=== WHAT IS REQUIRED ===
Copy, character for character, the lines running from the one with "finishes the script." to the one with "umbel flower heads", ends included. Leave out every other line.

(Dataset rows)
»»

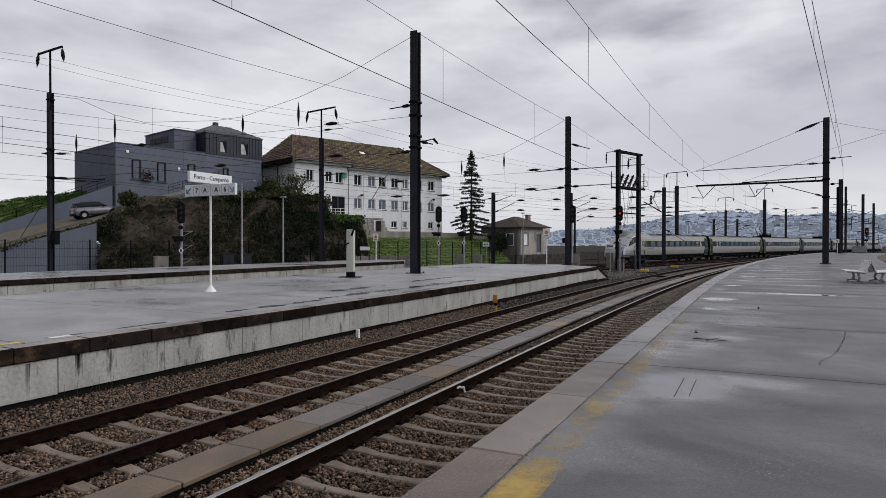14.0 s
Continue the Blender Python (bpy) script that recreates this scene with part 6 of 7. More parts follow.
def make_gatehouse():
    g = thing("small_house", pose(-30.65, 86.2, 0, 0, 0, 69), "low plastered railway house with a dark hip roof and chimney", "house")
    front, deep = 6.1, 7.6
    holes = [(1.0, 2.0, 2.3, 4.0), (3.9, 4.9, 1.2, 3.9)]
    bm = bmesh.new()
    pierced(bm, 0, front, -0.3, 4.8, holes)
    part("front_wall", bm, PALE_PLASTER, g)
    for q in ((0, 0.35, 0.352, deep), (front - 0.35, front, 0.352, deep), (0.352, front - 0.352, deep - 0.35, deep)):
        bm = bmesh.new()
        box(bm, *q, -0.3, 4.8)
        # duller plaster on the left wall: shade of that side put into the colour
        part("wall", bm, DULL_RENDER if q[0] == 0 else PALE_PLASTER, g)
    house_window(g, *holes[0], 0.0, FRAME_W, FRAME_W)
    house_window(g, *holes[1], 0.0, DULL_RENDER, BLIND, False)
    bm = bmesh.new()                             # surrounds and a base course
    for q in ((0.85, 1.0, 2.2, 4.15), (2.0, 2.15, 2.2, 4.15), (3.75, 3.9, 0.2, 4.05), (4.9, 5.05, 0.2, 4.05)):
        box(bm, q[0], q[1], -0.05, -0.002, q[2], q[3])
    box(bm, 1.0, 2.0, -0.05, -0.002, 4.0, 4.15)
    box(bm, -0.05, front + 0.05, -0.06, -0.002, -0.3, 0.6)
    part("trim", bm, STONE_WALL, g)
    for y0, y1, z0, z1, frame_ in ((1.0, 2.5, 2.2, 4.0, FRAME_W), (4.6, 6.2, 1.2, 3.8, FRAME_D)):
        bm = bmesh.new()
        for q in ((y0, y0 + 0.12, z0, z1), (y1 - 0.12, y1, z0, z1), (y0 + 0.12, y1 - 0.12, z0, z0 + 0.12), (y0 + 0.12, y1 - 0.12, z1 - 0.12, z1)):
            box(bm, -0.05, -0.002, *q)
        win = part("window", bm, frame_, g)
        bm = bmesh.new()
        box(bm, -0.02, -0.003, y0 + 0.12, y1 - 0.12, z0 + 0.12, z1 - 0.12)
        part("pane", bm, BLIND if frame_ is FRAME_W else HOUSE_GLASS, win)
    bm = bmesh.new()
    hip_roof(bm, -0.55, front + 0.55, -0.55, deep + 0.5, 4.95, 6.55, 2.4, 3.6, 3.2)
    roof = part("roof", bm, surf("sooty_roof_tiles", (0.085, 0.070, 0.062), (0.045, 0.038, 0.034), 1.5, 0.9, None, 0.6, 7), g, "dark sooty tiles")
    bm = bmesh.new()
    box(bm, 4.6, 5.2, 2.2, 2.8, 5.4, 6.75, 0.02)
    box(bm, 4.5, 5.3, 2.1, 2.9, 6.752, 6.87)
    part("chimney", bm, STONE_WALL, roof)
    bm = bmesh.new()
    box(bm, -0.60, front + 0.6, -0.66, -0.552, 4.80, 4.93)
    tube(bm, (0.1, -0.08, 0.0), (0.1, -0.08, 4.8), 0.05, None, 6)
    part("gutter", bm, STEEL_GREY, g)


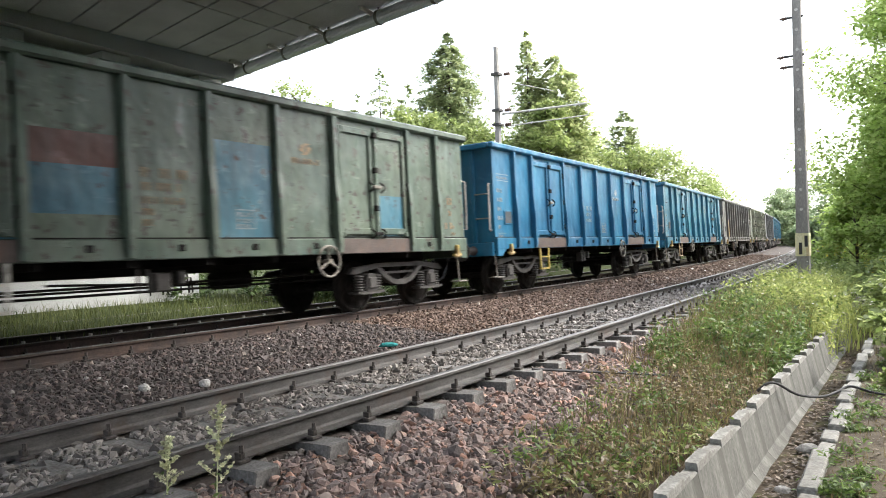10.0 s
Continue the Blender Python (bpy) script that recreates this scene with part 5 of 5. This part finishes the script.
gx, gy = clumped(110, 60, 4.2, 9.2, 1.6, 2.55, 0.2)
weeds("weeds", gx, gy, RNG.uniform(0.06, 0.3, 110), L_WEED, "small leafy weeds on the dry soil", 0.028, 15)
gx, gy = clumped(40, 16, 4.1, 6.2, 1.65, 2.6, 0.22)
weeds("weeds", gx, gy, RNG.uniform(0.05, 0.2, 40), L_BIRCH, "bright green small weeds at the edge of the stones", 0.028, 14)
gx, gy = strip(120, 4.2, 9.5, 1.55, 2.45)
weeds("weeds", gx, gy, RNG.uniform(0.08, 0.3, 120), L_DRY, "withered brown weeds on the dry soil", 0.024, 18)
gx, gy = clumped(22, 10, 7.5, 11, 2.2, 2.9, 0.12)
weeds("weeds", gx, gy, RNG.uniform(0.06, 0.2, 22), L_WEED, "small leafy weeds among the stones", 0.05, 12)
gx, gy = clumped(540, 70, 9.2, 20, 1.6, 3.0, 0.24)
weeds("weeds", gx, gy, RNG.uniform(0.2, 0.75, 540) * np.clip((gx - 7) / 5, 0.45, 1), L_WEED, "leafy weeds on the bank", 0.04, 48)
# weeds in the same brightened green, sunlight included in the colour
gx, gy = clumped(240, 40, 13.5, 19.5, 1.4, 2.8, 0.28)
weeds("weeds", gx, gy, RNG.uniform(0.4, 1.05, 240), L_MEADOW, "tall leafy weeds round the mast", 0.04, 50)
gx, gy = clumped(460, 60, 18, 36, -1.5, 2.6, 0.5)
weeds("weeds", gx, gy, RNG.uniform(0.4, 0.95, 460), L_BIRCH, "light green leafy weeds on the bank", 0.06, 50)
gx, gy = strip(900, 5.2, 10.5, 1.6, 2.5)
blades("grass", gx, gy, RNG.uniform(0.12, 0.42, 900), 0.003, L_STALK, "thin dry stalks on the soil", bend=0.5)
gx, gy = strip(260, 7, 20, 1.65, 3.1)
weeds("weeds", gx, gy, RNG.uniform(0.2, 0.7, 260) * np.clip((gx - 5) / 6, 0.4, 1), L_DRY, "withered brown weeds on the bank", 0.02, 40)
fx, fy = strip(260, 12, 34, 0.3, 3.2)
leaf_cloud("flower_heads", np.stack([fx, fy, ground_z(fx, fy) + RNG.uniform(0.7, 1.2, 260)], -1), 0.05, L_FLOWER, None, "pale umbel flower heads in the grass", "flowers", "stuff", flat=0.5, long=1.0)


fx, fy = clumped(300, 14, 20, 27, 0.2, 2.2, 0.25)
leaf_cloud("flower_heads", np.stack([fx, fy, ground_z(fx, fy) + RNG.uniform(1.1, 1.5, 300)], -1), 0.05, L_GOLD, None, "golden yellow flower heads above the grass", "flowers", "stuff", flat=0.6, long=1.0)
fx, fy = clumped(260, 9, 15.5, 18, 0.1, 1.2, 0.2)
leaf_cloud("flower_heads", np.stack([fx, fy, ground_z(fx, fy) + RNG.uniform(0.75, 0.95, 260)], -1), 0.05, L_FLOWER, None, "greyish white flower heads beside the wall", "flowers", "stuff", flat=0.4, long=1.0)
gx, gy = strip(1600, 3.2, 15, 0.86, 1.2)
leaf_cloud("dead_leaves", np.stack([gx, gy, ground_z(gx, gy) + RNG.uniform(0, 0.03, 1600)], -1), 0.035, L_DEAD, None, "dead leaves and twigs lying in the drain", "litter", "stuff", flat=0.5)
gx, gy = strip(900, 4, 14, 0.3, 0.74, power=0.8)
leaf_cloud("dead_leaves", np.stack([gx, gy, ground_z(gx, gy) + RNG.uniform(0, 0.02, 900)], -1), 0.03, L_DEAD, None, "dead leaves along the kerb", "litter", "stuff", flat=0.4)
gx, gy = clumped(80, 14, 4.6, 12, 0.42, 0.66, 0.07)
weeds("weeds", gx, gy, RNG.uniform(0.03, 0.13, 80), L_WEED, "low green weeds along the kerb", 0.028, 22)
gx, gy = strip(700, 4.5, 14, 0.2, 0.66)
blades("grass", gx, gy, RNG.uniform(0.03, 0.14, 700), 0.004, L_DRY, "dry grass along the kerb", bend=0.8)


# ---- mugwort stalks in the foreground, stirred by the air ----
def mugwort(x, y, h, label, tilt):
    t = empty("mugwort", Matrix.Translation((x, y, float(ground_z(x, y)))), label, "weed")
    top = Vector((tilt * h, 0.02, h))
    bm = nt([(0, 0, 0), tuple(top * 0.5 + Vector((tilt * 0.1, 0, 0))), tuple(top)], [0.006, 0.004, 0.0015], 6)
    part("stem", bm, L_MUG, t)
    for k in range(11):
        u = 0.3 + 0.065 * k
        o = top * u
        a = k * 2.4
        L_ = 0.095 * (1.25 - u) * h / 0.5
        tip = o + Vector((math.cos(a) * L_, math.sin(a) * L_, L_ * 0.9))
        sp = part("spray", nt([tuple(o), tuple((o + tip) / 2 + Vector((0, 0, -0.01))), tuple(tip)], [0.003, 0.002, 0.001], 5), L_MUG, t)
        n = 34
        q = RNG.uniform(0.15, 1.05, (n, 1))
        c = np.array(o) + q * np.array(tip - o) + RNG.normal(0, 0.006, (n, 3))
        leaf_cloud("bud_cluster", c, 0.018, L_MUG, sp, kind="stuff", flat=1.3, long=1.3)
    c = np.array(top) * RNG.uniform(0.55, 1.03, (130, 1)) + RNG.normal(0, 0.006, (130, 3))
    leaf_cloud("flower_spike", c, 0.02, L_MUG, t, kind="stuff", flat=1.3, long=1.3)
    c = np.array(top) * RNG.uniform(0.05, 0.5, (9, 1)) + RNG.normal(0, 0.02, (9, 3))
    leaf_cloud("foliage", c, 0.026, L_WEED, t, kind="stuff", flat=1.2, long=1.8)
    return t


L_MUG = leaf_mat("mugwort_buds", (0.6, 0.62, 0.38), (0.86, 0.85, 0.6), 0.35)
MUG_A = mugwort(2.62, 3.33, 0.62, "pale green flowering mugwort stalk in front of the rail", 0.02)
MUG_B = mugwort(2.5, 3.6, 0.4, "slender pale mugwort stalk in front of the rail", 0.0)


motions()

««

=== TASK RESPONSE ===
Continue the Blender Python (bpy) script that recreates this scene with part 5 of 5. This part finishes the script.
gx, gy = clumped(110, 60, 4.2, 9.2, 1.6, 2.55, 0.2)
weeds("weeds", gx, gy, RNG.uniform(0.06, 0.3, 110), L_WEED, "small leafy weeds on the dry soil", 0.028, 15)
gx, gy = clumped(40, 16, 4.1, 6.2, 1.65, 2.6, 0.22)
weeds("weeds", gx, gy, RNG.uniform(0.05, 0.2, 40), L_BIRCH, "bright green small weeds at the edge of the stones", 0.028, 14)
gx, gy = strip(120, 4.2, 9.5, 1.55, 2.45)
weeds("weeds", gx, gy, RNG.uniform(0.08, 0.3, 120), L_DRY, "withered brown weeds on the dry soil", 0.024, 18)
gx, gy = clumped(22, 10, 7.5, 11, 2.2, 2.9, 0.12)
weeds("weeds", gx, gy, RNG.uniform(0.06, 0.2, 22), L_WEED, "small leafy weeds among the stones", 0.05, 12)
gx, gy = clumped(540, 70, 9.2, 20, 1.6, 3.0, 0.24)
weeds("weeds", gx, gy, RNG.uniform(0.2, 0.75, 540) * np.clip((gx - 7) / 5, 0.45, 1), L_WEED, "leafy weeds on the bank", 0.04, 48)
# weeds in the same brightened green, sunlight included in the colour
gx, gy = clumped(240, 40, 13.5, 19.5, 1.4, 2.8, 0.28)
weeds("weeds", gx, gy, RNG.uniform(0.4, 1.05, 240), L_MEADOW, "tall leafy weeds round the mast", 0.04, 50)
gx, gy = clumped(460, 60, 18, 36, -1.5, 2.6, 0.5)
weeds("weeds", gx, gy, RNG.uniform(0.4, 0.95, 460), L_BIRCH, "light green leafy weeds on the bank", 0.06, 50)
gx, gy = strip(900, 5.2, 10.5, 1.6, 2.5)
blades("grass", gx, gy, RNG.uniform(0.12, 0.42, 900), 0.003, L_STALK, "thin dry stalks on the soil", bend=0.5)
gx, gy = strip(260, 7, 20, 1.65, 3.1)
weeds("weeds", gx, gy, RNG.uniform(0.2, 0.7, 260) * np.clip((gx - 5) / 6, 0.4, 1), L_DRY, "withered brown weeds on the bank", 0.02, 40)
fx, fy = strip(260, 12, 34, 0.3, 3.2)
leaf_cloud("flower_heads", np.stack([fx, fy, ground_z(fx, fy) + RNG.uniform(0.7, 1.2, 260)], -1), 0.05, L_FLOWER, None, "pale umbel flower heads in the grass", "flowers", "stuff", flat=0.5, long=1.0)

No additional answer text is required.